Собрание пережило многие европейские войны, случалось, его надолго приходилось вывозить за пределы Польши. Перед началом Первой мировой войны самые ценные шедевры коллекции были эвакуированы в Дрезден, чтобы спасти их от русской армии. Там экспонаты попали под защиту уже известного нам Ганса Поссе, который с большой неохотой вернул их после окончания войны в Польшу.
В 1939 году, еще до начала войны, наследник Изабеллы Августин Юзеф Чарторыйский сложил наиболее ценные работы в ящики и спрятал их в родовом гнезде семьи — Синявском дворце, а остальные произведения перенес в подвалы музея. Но гестапо быстро вышло на след, и спасти коллекцию не удалось.
Той же осенью коллекцией Чарторыйских завладел Ганс Поссе. В конце ноября Поссе прибыл в Польшу для того, чтобы отобрать работы для Музея фюрера. Он выбрал восемьдесят пять произведений. «Трех столпов» среди них, однако, не было, так как по приказу Геринга их уже отослали в Берлин. Это недоразумение вызвало недовольство генерал-губернатора оккупированной Польши Ганса Франка, который приказал Мюльману немедленно вернуть шедевры, а это, в свою очередь, привело в ярость Геринга. Ссора кончилась компромиссом, и Франк временно украсил этими полотнами свое жилище, хотя позднее Мюльман утверждал, что все три картины, без всяких сомнений, предназначались для Музея фюрера в Линце.
Ганс Поссе, однако, остался не очень доволен польской добычей.
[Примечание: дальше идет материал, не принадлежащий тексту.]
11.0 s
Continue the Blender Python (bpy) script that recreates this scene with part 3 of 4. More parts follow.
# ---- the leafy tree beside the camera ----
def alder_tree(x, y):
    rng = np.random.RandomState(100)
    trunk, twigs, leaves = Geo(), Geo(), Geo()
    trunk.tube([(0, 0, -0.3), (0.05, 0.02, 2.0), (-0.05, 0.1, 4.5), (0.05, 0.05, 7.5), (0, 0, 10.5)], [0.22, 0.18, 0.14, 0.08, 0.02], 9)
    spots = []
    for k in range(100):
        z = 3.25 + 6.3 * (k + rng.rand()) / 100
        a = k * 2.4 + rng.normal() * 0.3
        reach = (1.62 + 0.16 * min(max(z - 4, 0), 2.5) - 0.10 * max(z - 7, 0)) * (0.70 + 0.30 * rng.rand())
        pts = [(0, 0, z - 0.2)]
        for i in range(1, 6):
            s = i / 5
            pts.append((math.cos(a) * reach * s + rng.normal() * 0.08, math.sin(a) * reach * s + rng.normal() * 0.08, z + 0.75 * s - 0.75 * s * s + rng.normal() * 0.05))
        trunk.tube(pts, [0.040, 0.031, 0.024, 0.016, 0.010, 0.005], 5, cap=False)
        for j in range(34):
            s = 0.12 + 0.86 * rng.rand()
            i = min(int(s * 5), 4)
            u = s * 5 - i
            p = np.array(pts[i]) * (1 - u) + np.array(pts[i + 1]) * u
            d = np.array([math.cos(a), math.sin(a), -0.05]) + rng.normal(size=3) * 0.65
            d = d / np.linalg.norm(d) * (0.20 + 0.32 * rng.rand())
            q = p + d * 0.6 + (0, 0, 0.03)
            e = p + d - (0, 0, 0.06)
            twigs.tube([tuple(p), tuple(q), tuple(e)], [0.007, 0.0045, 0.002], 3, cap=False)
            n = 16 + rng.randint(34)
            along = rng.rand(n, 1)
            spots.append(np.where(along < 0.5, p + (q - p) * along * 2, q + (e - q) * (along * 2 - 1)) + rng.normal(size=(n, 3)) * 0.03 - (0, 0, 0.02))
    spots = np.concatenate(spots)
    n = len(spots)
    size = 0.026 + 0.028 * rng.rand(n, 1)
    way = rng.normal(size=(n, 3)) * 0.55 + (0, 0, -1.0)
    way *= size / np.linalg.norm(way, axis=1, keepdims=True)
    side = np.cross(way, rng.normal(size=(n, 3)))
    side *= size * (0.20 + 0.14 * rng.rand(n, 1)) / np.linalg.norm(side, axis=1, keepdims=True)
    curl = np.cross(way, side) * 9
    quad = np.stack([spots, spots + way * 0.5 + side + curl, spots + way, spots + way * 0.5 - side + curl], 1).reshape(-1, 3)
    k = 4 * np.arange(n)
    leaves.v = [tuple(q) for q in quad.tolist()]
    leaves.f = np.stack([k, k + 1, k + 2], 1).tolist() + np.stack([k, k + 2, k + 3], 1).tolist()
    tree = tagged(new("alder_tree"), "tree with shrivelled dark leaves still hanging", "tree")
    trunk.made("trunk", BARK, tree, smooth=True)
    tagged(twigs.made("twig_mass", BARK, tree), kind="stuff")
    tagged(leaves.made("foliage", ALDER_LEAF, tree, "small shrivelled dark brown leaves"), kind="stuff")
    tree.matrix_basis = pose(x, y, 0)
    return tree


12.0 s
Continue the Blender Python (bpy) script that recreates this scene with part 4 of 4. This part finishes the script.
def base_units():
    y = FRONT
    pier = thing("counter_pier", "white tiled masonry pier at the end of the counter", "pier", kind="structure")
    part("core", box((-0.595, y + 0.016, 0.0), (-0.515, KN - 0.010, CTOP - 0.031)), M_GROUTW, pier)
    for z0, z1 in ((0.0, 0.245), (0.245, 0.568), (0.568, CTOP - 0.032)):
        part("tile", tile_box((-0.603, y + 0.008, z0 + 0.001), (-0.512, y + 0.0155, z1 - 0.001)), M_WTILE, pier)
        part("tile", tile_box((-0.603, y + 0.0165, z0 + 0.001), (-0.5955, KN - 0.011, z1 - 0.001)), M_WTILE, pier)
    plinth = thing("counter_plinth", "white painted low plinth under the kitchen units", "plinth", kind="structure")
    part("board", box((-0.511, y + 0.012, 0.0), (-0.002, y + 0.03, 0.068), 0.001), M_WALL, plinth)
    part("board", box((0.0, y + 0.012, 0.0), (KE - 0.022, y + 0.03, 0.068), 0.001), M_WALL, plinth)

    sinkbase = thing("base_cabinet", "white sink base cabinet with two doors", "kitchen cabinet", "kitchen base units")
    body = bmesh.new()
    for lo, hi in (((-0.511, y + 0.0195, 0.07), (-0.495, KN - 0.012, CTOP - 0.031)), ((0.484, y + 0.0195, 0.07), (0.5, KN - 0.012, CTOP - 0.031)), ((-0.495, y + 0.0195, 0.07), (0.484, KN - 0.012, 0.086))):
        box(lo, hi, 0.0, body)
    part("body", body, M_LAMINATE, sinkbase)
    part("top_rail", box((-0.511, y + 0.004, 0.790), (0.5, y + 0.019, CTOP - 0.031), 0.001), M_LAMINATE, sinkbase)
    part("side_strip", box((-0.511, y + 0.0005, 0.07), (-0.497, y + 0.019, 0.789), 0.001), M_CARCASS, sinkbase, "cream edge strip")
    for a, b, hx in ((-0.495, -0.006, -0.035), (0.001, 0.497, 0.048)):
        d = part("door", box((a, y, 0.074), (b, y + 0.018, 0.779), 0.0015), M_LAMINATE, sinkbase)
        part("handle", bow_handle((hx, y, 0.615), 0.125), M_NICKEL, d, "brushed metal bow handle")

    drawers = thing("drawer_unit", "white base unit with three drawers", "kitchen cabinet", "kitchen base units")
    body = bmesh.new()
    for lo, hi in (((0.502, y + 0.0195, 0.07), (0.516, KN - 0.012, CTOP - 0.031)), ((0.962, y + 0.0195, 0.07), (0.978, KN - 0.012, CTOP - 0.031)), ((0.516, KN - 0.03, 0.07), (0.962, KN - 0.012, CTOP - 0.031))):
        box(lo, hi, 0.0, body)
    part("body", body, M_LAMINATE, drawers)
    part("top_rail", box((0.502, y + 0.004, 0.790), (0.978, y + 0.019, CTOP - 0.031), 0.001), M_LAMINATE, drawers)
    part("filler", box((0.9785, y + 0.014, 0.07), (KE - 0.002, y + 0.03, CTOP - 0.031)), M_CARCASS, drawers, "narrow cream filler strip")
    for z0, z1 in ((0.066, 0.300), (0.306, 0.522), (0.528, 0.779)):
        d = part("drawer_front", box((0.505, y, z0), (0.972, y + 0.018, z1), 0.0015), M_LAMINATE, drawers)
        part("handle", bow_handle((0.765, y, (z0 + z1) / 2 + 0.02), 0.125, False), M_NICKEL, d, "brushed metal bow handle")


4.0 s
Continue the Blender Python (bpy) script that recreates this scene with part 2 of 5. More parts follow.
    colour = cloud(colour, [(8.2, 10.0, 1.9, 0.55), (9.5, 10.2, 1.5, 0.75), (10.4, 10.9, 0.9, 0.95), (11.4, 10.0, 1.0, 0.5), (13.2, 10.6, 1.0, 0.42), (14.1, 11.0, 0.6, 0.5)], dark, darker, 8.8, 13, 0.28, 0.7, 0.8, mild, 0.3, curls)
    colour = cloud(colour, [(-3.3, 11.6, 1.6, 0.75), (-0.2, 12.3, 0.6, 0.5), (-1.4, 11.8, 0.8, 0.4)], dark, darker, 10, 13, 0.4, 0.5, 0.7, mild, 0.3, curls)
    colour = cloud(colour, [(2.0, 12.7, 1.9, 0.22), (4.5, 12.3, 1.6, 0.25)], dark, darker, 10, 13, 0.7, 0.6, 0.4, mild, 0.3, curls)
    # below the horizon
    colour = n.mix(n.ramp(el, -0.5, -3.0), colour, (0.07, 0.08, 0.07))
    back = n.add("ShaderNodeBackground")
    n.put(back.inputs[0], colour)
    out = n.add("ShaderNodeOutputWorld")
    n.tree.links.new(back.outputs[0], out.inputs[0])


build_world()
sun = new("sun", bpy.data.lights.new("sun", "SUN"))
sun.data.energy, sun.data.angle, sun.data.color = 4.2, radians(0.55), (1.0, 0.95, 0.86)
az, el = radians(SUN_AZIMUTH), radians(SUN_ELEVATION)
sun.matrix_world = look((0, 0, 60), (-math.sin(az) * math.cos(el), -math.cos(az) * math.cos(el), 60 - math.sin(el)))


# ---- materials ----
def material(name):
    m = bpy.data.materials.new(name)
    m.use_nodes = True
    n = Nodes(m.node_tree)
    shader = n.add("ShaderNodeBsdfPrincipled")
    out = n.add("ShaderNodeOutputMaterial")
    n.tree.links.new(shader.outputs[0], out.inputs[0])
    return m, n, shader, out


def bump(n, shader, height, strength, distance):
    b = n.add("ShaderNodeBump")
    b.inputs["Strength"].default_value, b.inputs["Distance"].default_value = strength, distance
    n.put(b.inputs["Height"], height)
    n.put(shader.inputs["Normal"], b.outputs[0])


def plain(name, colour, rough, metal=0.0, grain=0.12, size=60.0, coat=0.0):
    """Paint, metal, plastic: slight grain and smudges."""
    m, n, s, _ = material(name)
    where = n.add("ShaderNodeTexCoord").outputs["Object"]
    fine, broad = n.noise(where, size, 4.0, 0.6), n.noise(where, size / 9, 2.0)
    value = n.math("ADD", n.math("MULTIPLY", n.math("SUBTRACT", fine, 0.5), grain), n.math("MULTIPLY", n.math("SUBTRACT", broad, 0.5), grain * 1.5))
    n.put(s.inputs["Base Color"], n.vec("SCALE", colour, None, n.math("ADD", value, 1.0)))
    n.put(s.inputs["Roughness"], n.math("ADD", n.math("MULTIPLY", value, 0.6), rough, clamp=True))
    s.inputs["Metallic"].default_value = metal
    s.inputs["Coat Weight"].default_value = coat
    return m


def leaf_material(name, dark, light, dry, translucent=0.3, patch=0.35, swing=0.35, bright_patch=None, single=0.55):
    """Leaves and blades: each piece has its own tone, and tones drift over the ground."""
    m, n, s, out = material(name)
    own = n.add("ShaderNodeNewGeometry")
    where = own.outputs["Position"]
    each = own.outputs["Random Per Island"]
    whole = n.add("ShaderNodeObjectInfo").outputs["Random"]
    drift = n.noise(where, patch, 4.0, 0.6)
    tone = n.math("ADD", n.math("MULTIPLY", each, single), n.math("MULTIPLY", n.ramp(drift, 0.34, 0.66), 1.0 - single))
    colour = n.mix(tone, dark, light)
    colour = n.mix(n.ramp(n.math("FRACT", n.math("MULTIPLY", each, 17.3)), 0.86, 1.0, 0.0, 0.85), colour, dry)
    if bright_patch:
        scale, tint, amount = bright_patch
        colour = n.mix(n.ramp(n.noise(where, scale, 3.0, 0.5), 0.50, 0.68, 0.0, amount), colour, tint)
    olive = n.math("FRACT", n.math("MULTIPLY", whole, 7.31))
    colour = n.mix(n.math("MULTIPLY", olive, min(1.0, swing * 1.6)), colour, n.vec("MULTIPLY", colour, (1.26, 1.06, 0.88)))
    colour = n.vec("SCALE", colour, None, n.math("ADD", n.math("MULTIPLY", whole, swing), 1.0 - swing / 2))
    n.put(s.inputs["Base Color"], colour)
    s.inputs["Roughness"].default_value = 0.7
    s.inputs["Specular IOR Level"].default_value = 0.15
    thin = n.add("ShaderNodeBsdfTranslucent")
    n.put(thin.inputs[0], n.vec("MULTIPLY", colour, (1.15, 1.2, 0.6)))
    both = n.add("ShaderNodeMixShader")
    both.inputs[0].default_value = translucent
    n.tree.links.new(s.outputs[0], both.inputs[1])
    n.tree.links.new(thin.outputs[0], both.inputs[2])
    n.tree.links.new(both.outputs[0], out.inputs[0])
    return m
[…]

После осмотра произведений он написал Мартину Борману:
Кроме работ высшего качества, которые и так уже известны в Германии, и нескольких картин из Национального музея в Варшаве, мало что из этих коллекций могло бы обогатить немецкие художественные собрания.
Это высказывание свидетельствует о презрительном отношении нацистов и многих немцев вообще к польскому искусству и культуре. После того как Поссе произвел свой отбор, остатки добычи были отданы «на растерзание волкам». Свои заявки поспешили прислать многие немецкие музеи.
В отчете для Бормана Поссе сожалеет, что было упущено несколько очень ценных шедевров — двадцать семь рисунков Дюрера, хранившихся во Львове, который после раздела Польши достался Советскому Союзу. Эти рисунки считались частью германского наследия, тем более что когда-то Наполеон похитил их из венской галереи Альбертина. Но Поссе не пришлось долго ждать своего Дюрера.
В июне 1941-го, через шесть дней после нападения Германии на Советский Союз, Мюльман прибыл во Львов, где еще звучали выстрелы, и забрал рисунки. Оттуда он отправился прямиком в Каринхалль, где передал их Герингу, который в свою очередь еще через несколько часов представил их Гитлеру. Фюреру рисунки так понравились, что он отказался с ними расставаться.
Глава 7
Рембрандт и немцы
В одно воскресное апрельское утро 1923 года в берлинский Цейхгауз вошли три человека. Один из них, словно экскурсовод, сразу провел своих спутников к стеклянной витрине с мундиром Фридриха Великого. Прусский король-воин и просветитель был кумиром Адольфа Гитлера.
Гитлер приехал в Берлин вместе с другом Эрнстом Ханфштенглем собирать деньги на свою маленькую, но постепенно растущую экстремистскую партию. Всего полгода спустя Гитлер попытается захватить власть в Германии во время «пивного путча», но потерпит неудачу. Сбор денег в Берлине тогда тоже не удался: в 1923 году мало кто хотел слушать человека, одержимого прошлым. Однако благодаря этому провалу Гитлер, Ханфштенгль и еще один соратник по партии смогли посетить некоторые музеи столицы.
В нацистских кругах Ханфштенгль был белой вороной. Он закончил Гарвард, военные годы провел в Нью-Йорке, где общался со знаменитостями, среди которых были медиамагнат Уильям Рэндольф Хёрст и Чарли Чаплин, был помолвлен с американской писательницей Джуной Барнс. Кроме того, он водил дружбу с тогдашним сенатором от штата Нью-Йорк, а позднее президентом Франклином Делано Рузвельтом.
В 1922 году он вернулся в Германию, и один его гарвардский приятель, служивший военным атташе при посольстве США, предложил ему «пошпионить» за некоей националистической партией, набиравшей популярность в Мюнхене. Ханфштенгль посетил одну из пивных, где выступал Гитлер. Это выступление, надо полагать, произвело сильное впечатление на Ханфштенгля, и он быстро стал одним из самых верных соратников фюрера. Как и многих других интеллектуалов, Ханфштенгля больше привлекала сама личность Гитлера, нежели программа национал-социалистов. Позднее и Альберт Шпеер признавался в похожих чувствах к фюреру.